There are many things about Strauss and Howe’s book that don’t work for me. It’s not an annotated, sociological discussion, but reads like a book that was trying to be fun and controversial. The authors created a Generation X character called “crasher” who interjects his/her opinions periodically. The dialogue between crasher and the authors strikes me as strained and pandering and makes me wonder why the two Boomers who wrote this book tried to mimic the voice of Generation X. I find those passages distracting and they don’t add much to my experience of the book.

I haven’t quite finished it yet and am wondering if I should. It’s discouraging. To counter the gloom that came over me as I read it, I googled things that have been written about Generation X recently. There isn’t a whole lot, but one study that I found says that Generation X has grown into an optimistic bunch who are devoted to our children, highly value marriage and family and see a bright future for ourselves. I don’t know those people, but it was uplifting to read that Generation X hasn’t gone from being a surly bunch of teenage cynics to a surly bunch of middle aged cynics. At least, not all of us.
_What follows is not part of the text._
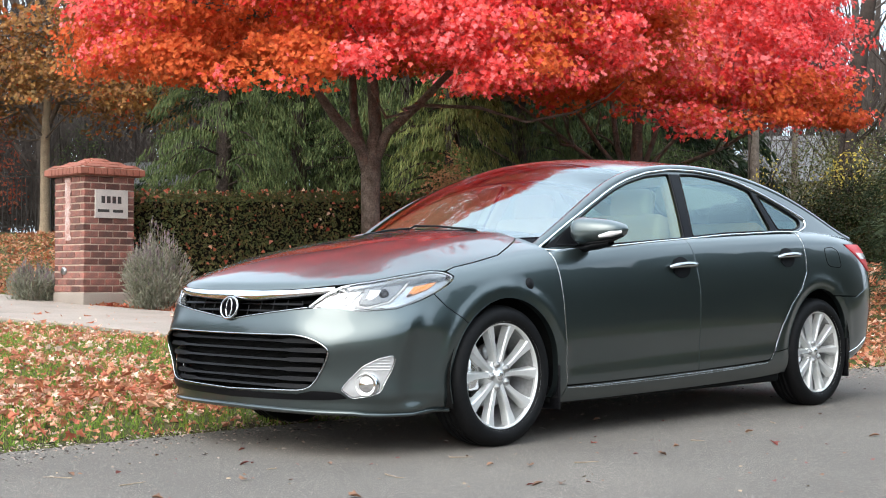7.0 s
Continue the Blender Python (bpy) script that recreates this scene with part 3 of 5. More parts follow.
# The lower grille reaches the middle line, so the bumper's outline runs round it.
g_top, g_low = GRILLE[0], GRILLE[-1]
bump_poly = ([(0.0, 0.0)] + BUMPER[1:] + [(0.0, g_top[1])] + GRILLE[1:-1] + [(0.0, g_low[1])])
half_panel("front_bumper", bump_poly, [rounded(FOG, 0.012)], M_PAINT, step=0.013)
across("grille_bar", [Y(0.0, 0.700), Y(0.2, 0.703), Y(0.4, 0.712), Y(0.52, 0.722), Y(0.615, 0.733)], lambda k: 0.0275 - 0.0125 * k, M_CHROME, car, off=-0.010, label="bright chrome bar over the upper grille", ring=20)
across("grille_lower_trim", [Y(0.0, 0.593), *UPPER_LOW[::-1][1:]], 0.0030, M_PULL, car, off=0.002)
g_round = rounded(GRILLE[1:-1], 0.03)
across("grille_frame", [Y(0.0, 0.530)] + [tuple(p) for p in g_round[5:-5]] + [Y(0.0, 0.280)], 0.0040, M_PULL, car, off=0.004, closed=True, label="chrome frame of the lower grille")
# recess and slats behind the openings
half_panel("grille_recess", shrink([(0.0, g_top[1] + 0.02)] + [(p[0] + 0.02, p[1] + (0.015 if i < 5 else -0.015)) for i, p in enumerate(GRILLE[1:-1])] + [(0.0, g_low[1] - 0.015)], 0), [], M_DARK, off=-0.075, depth=0, step=0.04)
half_panel("upper_grille_recess", [(0.0, UPPER_LOW[-1][1] - 0.01)] + [(p[0] + 0.01, p[1] - 0.01) for p in UPPER_LOW[::-1][1:]] + [(p[0] + 0.01, p[1] + 0.01) for p in UPPER_TOP[::-1][:-1]] + [(0.0, UPPER_TOP[0][1] + 0.01)], [], M_DARK, off=-0.06, depth=0, step=0.04)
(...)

Now the Millennials take up large amounts of cultural attention and will continue to do so in at least the amounts that the Boomers did/still do. To be part of Generation X is to be in the background, trying to get things back on track while the generations that sandwich us talk to interviewers. Will we get another Generation X president before the Millennials take over the American political arena from the Boomers? Who knows? Howe and Strauss’ groundbreaking book Generations: The History of American’s Future, determined that generations alternate between being dominant and non-dominant. Generation X just isn’t a dominant generation. I hope I don’t seem too much like a Generation X-er when I write that there’s nothing that can be done about this. It just is.